Peu à peu le ton des lettres change, les Juifs sont regroupés dans le ghetto de Varsovie, enfermés derrière un mur. Sa mère se réjouit (se rassure plutôt) car ils ont pu rester dans leur appartement situé au coeur du ghetto, et la vie semble continuer. Peu à peu, l'étau se resserre, ils sont de plus en plus nombreux, les nazis ont trouvé la solution, en plus de tirer dans le tas, le plus simple est de les affamer : ils doivent vivre avec 180 calories par jour, le cinquième des besoins élémentaires. le grand frère de Vicente continue à soigner les autres, gratuitement bien sûr, car ils sont obligés de vendre tout ce qu'ils ont pour acheter ce ma nourriture.

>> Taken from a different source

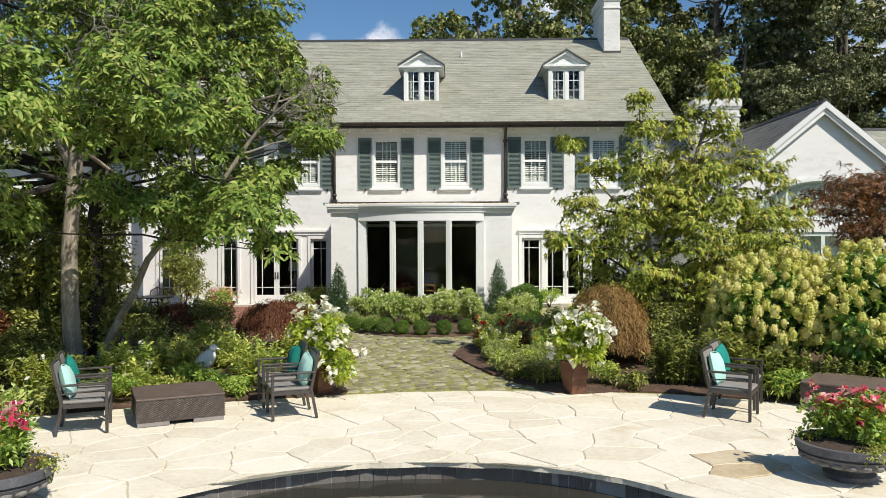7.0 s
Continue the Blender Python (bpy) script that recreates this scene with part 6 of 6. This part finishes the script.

La vie continue à Buenos Aires, le magasin marche bien mais la culpabilité s'installe, et Vicente s'enferme dans le silence, ne plus voir, ne plus entendre, ne plus parler au grand désespoir de Rosita. Il est dans le déni, certes, mais comment pouvait-on imaginer ce qui se passait réellement dans le ghetto, puis la déportation, les camps de travail « la solution finale » ? les journaux évoquaient parfois des évènements en Europe, mais chacun préférait rester dans l'ignorance.

On aurait pu penser que Vicente parle avec sa femme, dont la famille a fui les pogroms en 1905, mais personne n'en parle, donc impossible de mettre des mots et de partager.

On voit sombrer Vicente dans la mélancolie la plus noire, enfermé dans sa forteresse intérieure, il s'éloigne de tout le monde, refusant de partager sa douleur. Il fait un cauchemar récurent où un mur l'emprisonne de plus en plus… Il se punit sans arrêt pour ce qu'il n'a pas fait, se demande qui il est vraiment : Argentin, Polonais, Juif ?

Santiago H. Amigorena calque son récit sur l'évolution des évènements en Europe sous le joug nazi, à la lumière de ce que l'on sait actuellement, évoquant la difficulté à mettre un nom sur l'innommable : génocide ? holocauste ? Shoah ?

L'écriture est belle, avec des répétitions qui scandent la montée en puissance de la souffrance et de la culpabilité : je sais, je ne sais pas, je ne veux pas savoir… comme on récite un mantra, exercice de style qui illustre très bien le sujet qu'il traite.

C'est le petit-fils de Vicente qui raconte l'histoire, procédé intéressant, car il vient en sorte témoigner de ce qui s'est passé dans cette famille.

J'ai beaucoup aimé ce roman, c'est presque un coup de coeur d'ailleurs, presque, parce que parfois on a du mal à rester en empathie avec Vicente, sans être tenter de le juger : la même interrogation toujours : qu'est ce que j'aurais fait à sa place ? « on ne saura jamais ce qu'on a dans nos ventres » comme le chante si bien Jean-Jacques Goldman, on aimerait être un héros, un résistant qui n'a pas plié sous le joug nazi et puis c'est si facile de refaire l'histoire quand on a tous les éléments en mains.